I'm trying to run algorithms on Neo4j's Aura DS databases.

It seems like I've by and large understood how to connect to an Aura DS database, project a particular graph, then apply one of the algorithms from the graphdatascience (GDS) library in order to do node classification or solve some other machine learning problem.

However, can I somehow connect to an Aura DS database and retrieve the data in a format like pandas dataframe/tensor/numpy array/etc. and use other libraries besides GDS to train?

Apologies if this is trivial. I've tried searching for this, but got no satisfactory answer.

1

There are 1 best solutions below

0
On

Aura DS and Aura DB support Cypher from python drivers. You could fetch the properties of the nodes and generate a dataframe from this.

The minor challenge here is Pandas DFs are not as forgiving as Neo4j Graphs when it comes to the schema.
So it is a better approach to fetch a list of properties from a known node and then generate a RETURN Cypher query based on the result.
Alternatively, you could just hardcode specific parameters and aliases in the 'nodesQuery' Cypher statement. But this could get tedious if you have too many columns/properties to fetch.

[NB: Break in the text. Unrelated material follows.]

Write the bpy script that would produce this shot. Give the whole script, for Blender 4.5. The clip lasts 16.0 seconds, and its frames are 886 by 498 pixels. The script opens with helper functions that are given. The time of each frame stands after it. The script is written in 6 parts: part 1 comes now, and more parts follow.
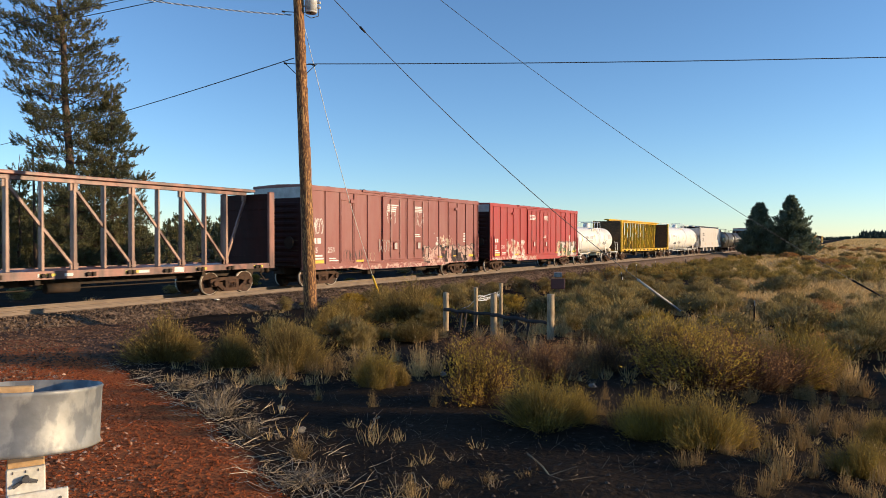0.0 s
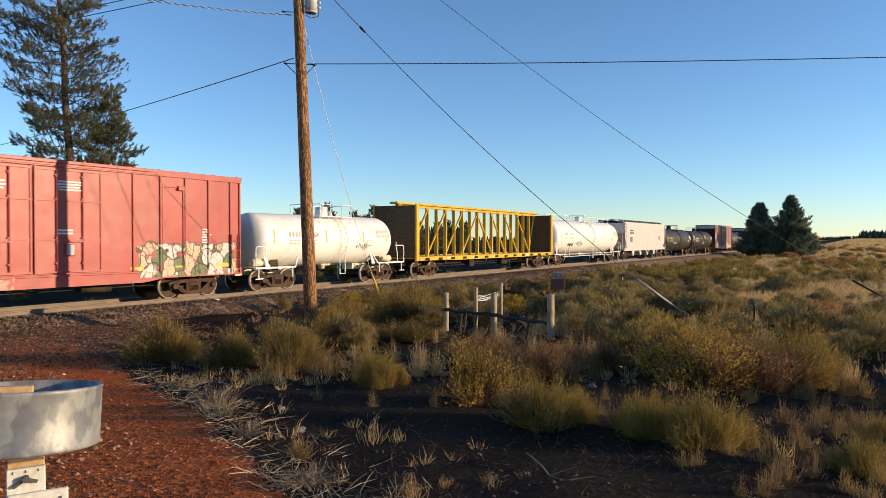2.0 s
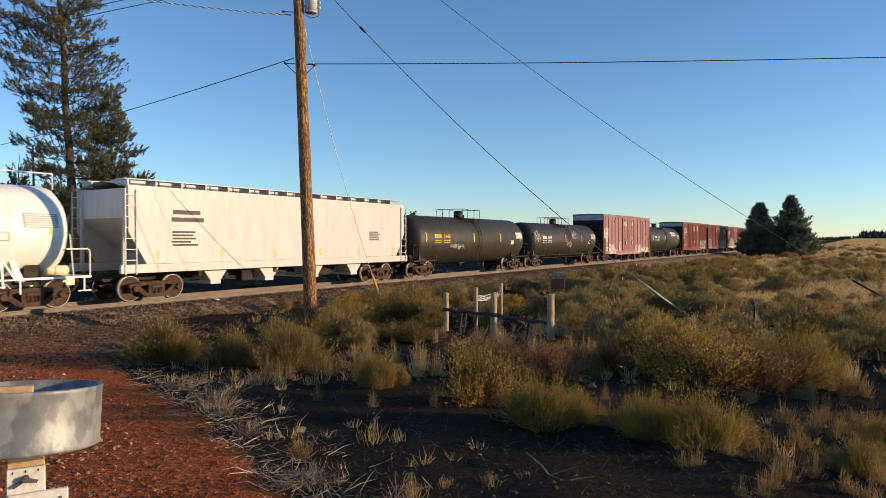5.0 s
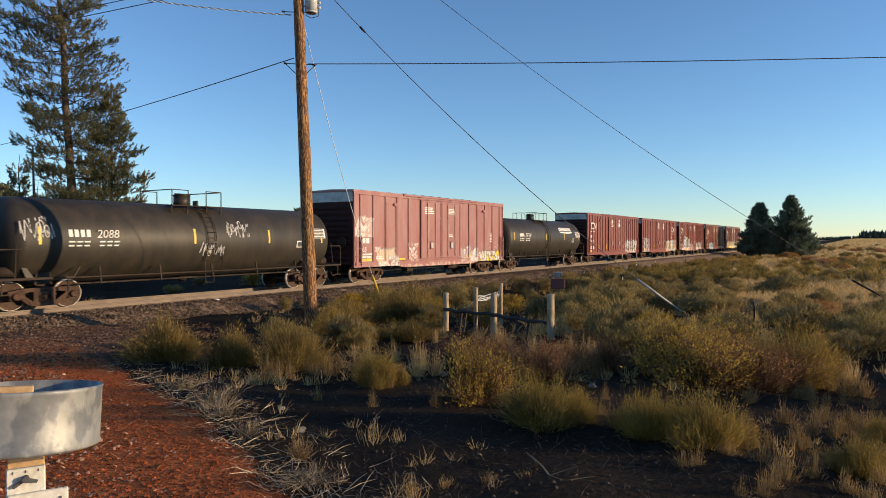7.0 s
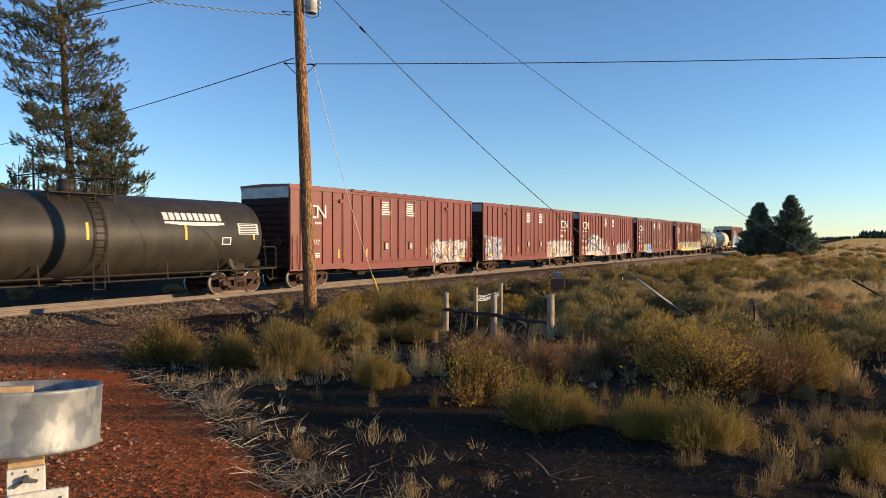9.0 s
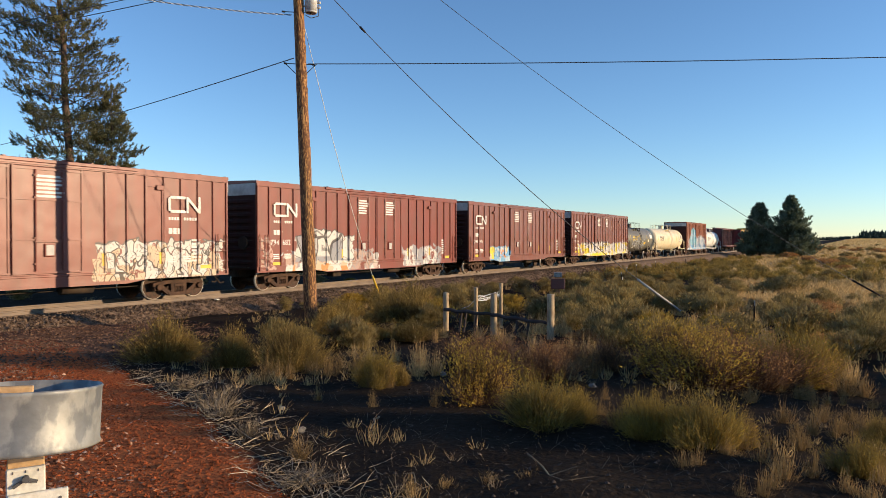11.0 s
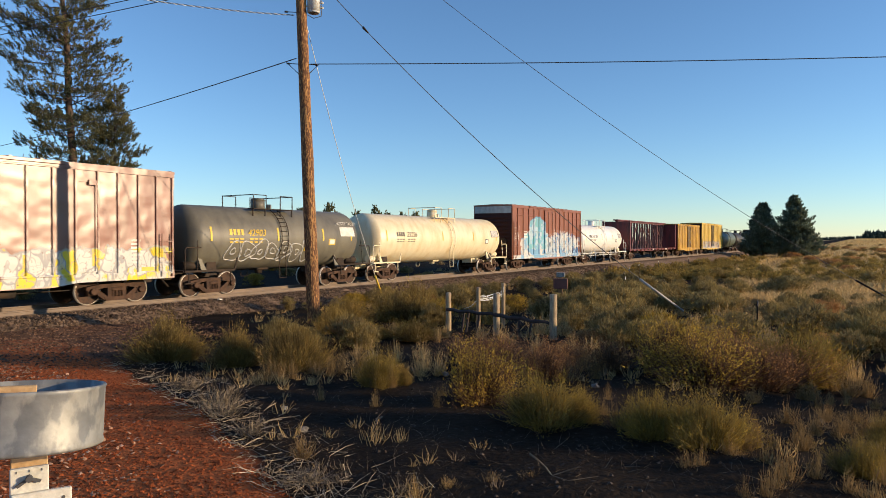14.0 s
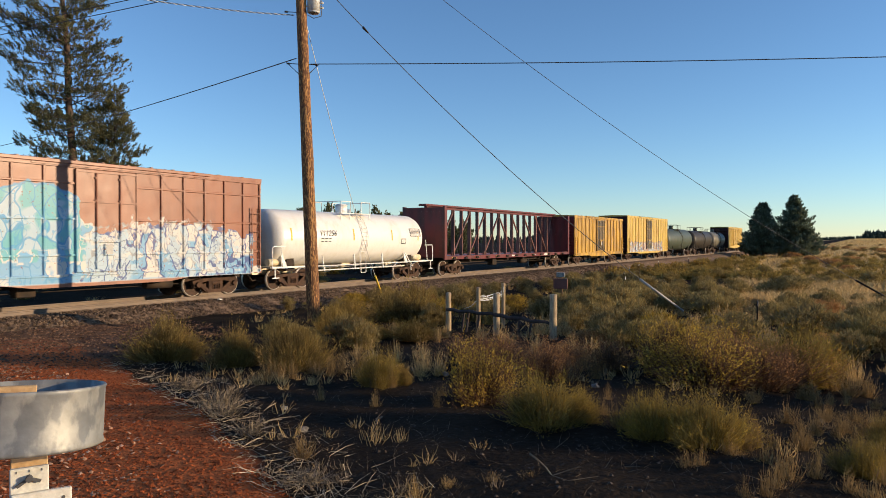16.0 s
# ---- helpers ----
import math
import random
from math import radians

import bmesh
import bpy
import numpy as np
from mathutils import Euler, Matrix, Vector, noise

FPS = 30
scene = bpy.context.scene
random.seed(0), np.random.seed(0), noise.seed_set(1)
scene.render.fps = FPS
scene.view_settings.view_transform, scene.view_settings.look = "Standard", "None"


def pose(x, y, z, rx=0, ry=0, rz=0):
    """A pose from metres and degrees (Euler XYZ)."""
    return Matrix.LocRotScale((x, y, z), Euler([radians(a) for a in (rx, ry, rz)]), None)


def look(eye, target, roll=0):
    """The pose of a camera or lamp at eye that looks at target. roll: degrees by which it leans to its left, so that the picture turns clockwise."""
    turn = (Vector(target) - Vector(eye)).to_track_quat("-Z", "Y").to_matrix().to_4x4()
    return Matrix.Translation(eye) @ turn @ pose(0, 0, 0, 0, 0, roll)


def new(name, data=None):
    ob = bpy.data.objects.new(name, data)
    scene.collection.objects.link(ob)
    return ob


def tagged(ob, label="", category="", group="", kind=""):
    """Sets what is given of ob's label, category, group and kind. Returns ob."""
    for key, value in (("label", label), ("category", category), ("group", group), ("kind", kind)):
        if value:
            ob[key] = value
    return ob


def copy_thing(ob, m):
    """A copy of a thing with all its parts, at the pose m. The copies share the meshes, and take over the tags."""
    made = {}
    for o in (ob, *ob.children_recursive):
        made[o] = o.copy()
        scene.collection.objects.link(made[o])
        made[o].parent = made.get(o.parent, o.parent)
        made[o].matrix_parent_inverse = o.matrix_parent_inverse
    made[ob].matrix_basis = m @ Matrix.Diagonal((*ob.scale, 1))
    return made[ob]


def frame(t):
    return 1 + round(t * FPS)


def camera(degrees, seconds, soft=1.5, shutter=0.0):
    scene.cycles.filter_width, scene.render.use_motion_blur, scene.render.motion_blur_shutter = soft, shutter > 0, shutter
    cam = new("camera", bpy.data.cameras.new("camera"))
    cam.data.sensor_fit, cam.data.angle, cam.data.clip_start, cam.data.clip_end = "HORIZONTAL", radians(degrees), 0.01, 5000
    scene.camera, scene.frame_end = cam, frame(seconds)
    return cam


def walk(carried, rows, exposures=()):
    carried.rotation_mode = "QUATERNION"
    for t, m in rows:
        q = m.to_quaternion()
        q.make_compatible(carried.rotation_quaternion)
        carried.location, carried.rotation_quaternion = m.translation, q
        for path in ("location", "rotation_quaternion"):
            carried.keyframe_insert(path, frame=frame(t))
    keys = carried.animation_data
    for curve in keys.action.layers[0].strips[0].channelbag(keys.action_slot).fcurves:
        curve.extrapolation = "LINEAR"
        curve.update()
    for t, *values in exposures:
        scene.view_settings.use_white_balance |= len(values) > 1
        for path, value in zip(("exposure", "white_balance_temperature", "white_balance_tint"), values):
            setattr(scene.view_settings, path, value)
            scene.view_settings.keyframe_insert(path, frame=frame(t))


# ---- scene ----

from neo4j import GraphDatabase # pip install neo4j
import pandas as pd #pip install pandas

AuraDBId = 'ENTER DB ID HERE'
dbUsername = 'ENTER USERNAME HERE' #Default neo4j for Aura
password = 'ENTER YOUR PASSWORD HERE'
boltUrl = f"neo4j+ssc://{AuraDBId}.databases.neo4j.io:7687"     
graphDBDriver = GraphDatabase.driver(boltUrl,auth=(dbUsername, password))
graphDBDriver.verify_connectivity()

#Fetching properties and generating the List of columns
nodeV = 'n'
yourLabel = 'Movie' #Replace this with your actual label

columnsQuery=f"MATCH({nodeV}:{yourLabel}) RETURN keys(n) LIMIT 1" # Add a WHERE clause to filter this node if required. The properties of this node are going to be used as a reference for the columns
with graphDBDriver.session() as session:
    propertiesRes = session.run(columnsQuery)
    propertiesList = propertiesRes.data() # Returs a List with 1 dictionary
cols = propertiesList[0].get(f'keys({nodeV})')
returnString = ', '.join([f'{nodeV}.{col} as {col}' for col in cols]) #Generating a return statement with aliases 

nodesQuery = f"MATCH({nodeV}:{yourLabel}) RETURN {returnString}"
with graphDBDriver.session() as session:
    nodesRes = session.run(nodesQuery)
    nodeResList = nodesRes.data()

graphDF = pd.DataFrame(nodeResList) 

graphDBDriver.close()

Ensure you change AuraDBId, dbUsername , password and yourLabel as applicable. Once you have a dataframe in Python, it should be business as usual.

Caveats:

  1. This approach of hardcoding DB credentials in your code is simple and short, but not recommended. Always store your credentials separately and load them into the actual code utilizing them. in a .env file and use loadenv() or store as a json file and use json.load to read the contents.
  2. Neo4j's recommended approach for interacting with the Graph from an application driver is using managed transactions and parameterized queries in the session. I have skipped these because the use case seems simple and rare enough. But if your workload is heavier, always use the transaction and parameterized approaches.